Can I become a data engineer without a B.Tech or computer science degree?
Yes — data engineering hiring in India is skills-tested, not degree-gated, outside of a few legacy companies. Non-CS candidates clear the same SQL and system-design rounds as everyone else. The practical penalty is harsher resume screening, which you offset with a stronger GitHub portfolio and, often, a stepping-stone data role first.
Should I learn AWS or Azure for data engineering in India?

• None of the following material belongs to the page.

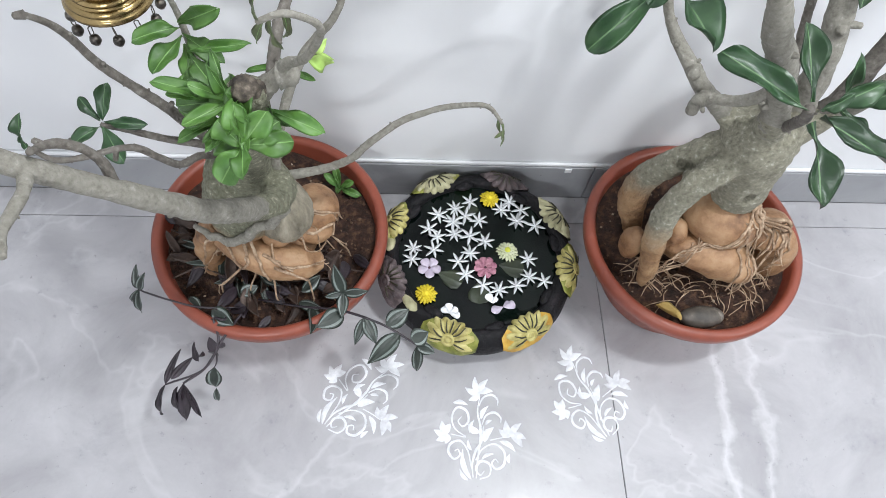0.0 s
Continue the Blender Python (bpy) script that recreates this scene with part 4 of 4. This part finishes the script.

AWS gives the broadest coverage of Indian job descriptions; Azure dominates in specific pockets like Hyderabad's GCCs and large enterprise accounts. Pick one and learn it properly — the concepts transfer, and interviewers care far more about whether you understand pipelines than which console you clicked. If your target city leans Azure, prep the service-name mapping before interviews.
Is data engineering harder than data science to get into?
It's usually easier to enter and steadier to grow. Data science entry roles are scarce, oversubscribed, and increasingly expect advanced degrees; data engineering hires on demonstrable SQL, Python, and pipeline skills, and India currently has more openings than qualified candidates. Many people use data engineering as the practical entry into the broader data field.
Do I need to learn Hadoop in 2026?
Conceptually, yes — understand HDFS and MapReduce as history and context. Practically, no — new Indian projects overwhelmingly run on Spark with cloud storage, Databricks, and Snowflake. Hadoop administration skills mostly map to legacy maintenance roles. If a syllabus spends weeks on Hadoop tooling, that's a sign it hasn't been updated.
What salary can I expect as a beginner data engineer in India?
Freshers typically start at ₹4–8 LPA depending on company type, with services companies at the lower end and product startups higher. Engineers with 2–4 years of pipeline experience move into ₹8–18 LPA, and GCC or product roles go higher still. City, company type, and negotiation move these numbers significantly — our salary guide breaks it down market by market.